Rosa told us that Barbantes father was a very wealthy landowner; that this house was on his land and Jose worked for him in the plantations. Soon it became dark and Jose lighted the coconut oil lamps, made of big sea shells. They were filled with oil and had bits of rag for wicks. The tiny lights made enormous shadows on the palm leaf walls, and gave just sufficient light for us to see each other. There was no furniture in the room except a chest, and a few shelves in the kitchen. Sleeping mats and pillows were rolled up in a corner.

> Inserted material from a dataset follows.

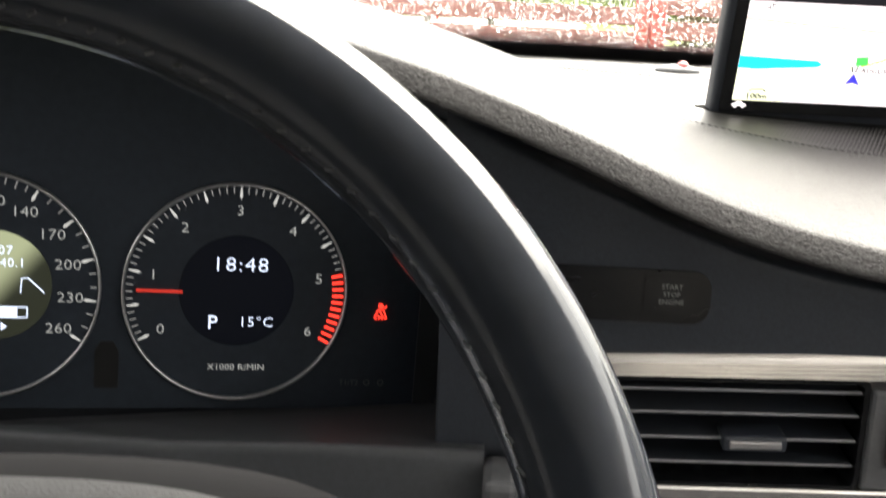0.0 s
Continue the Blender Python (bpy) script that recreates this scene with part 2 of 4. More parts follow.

It was too dark to go outside to the water-hole, so Barbara and I washed as well as we could in a little water from a big earthenware jar in the kitchen, while Ren spread our mats and fixed the nets, and put Paddy and Stiffy to bed. Rosa and her family spread one big net and went to bed in their day clothes. Barbara, Ren and I undressed and crawled under our nets and once all of us were stretched out, there wasn't an inch of space left on the floor. Out of courtesy to us the window was left open. Thank heaven it was. Soon everyone was asleep except Ren and I, but we were afraid to talk in case the others were disturbed. The floor was awfully hard and how I longed for my room in San Rogue and for privacy; I wondered if Ren and I would ever have a room to ourselves again. Stiffy stopped my reverie abruptly. He had been restless, and had tossed and murmured in his sleep, but now he began to cry and wakening up he clung to me tightly. Crawling out of the net with him, I sat outside on the step and tried to quieten him. The rain had stopped and a few stars shone. Poor Stephen was utterly worn out with our long trip and the strange house and people, had not helped to soothe him on our arrival. I expect his gums ached too. Whatever it was he could not sleep and most of the night I sat on the step with him dozing uneasily on my knee. If I attempted to crawl under the net again with him he wakened up instantly. Barbara tossed and turned under her net. I think only Rosa and her family slept. The mosquitoes had a field day.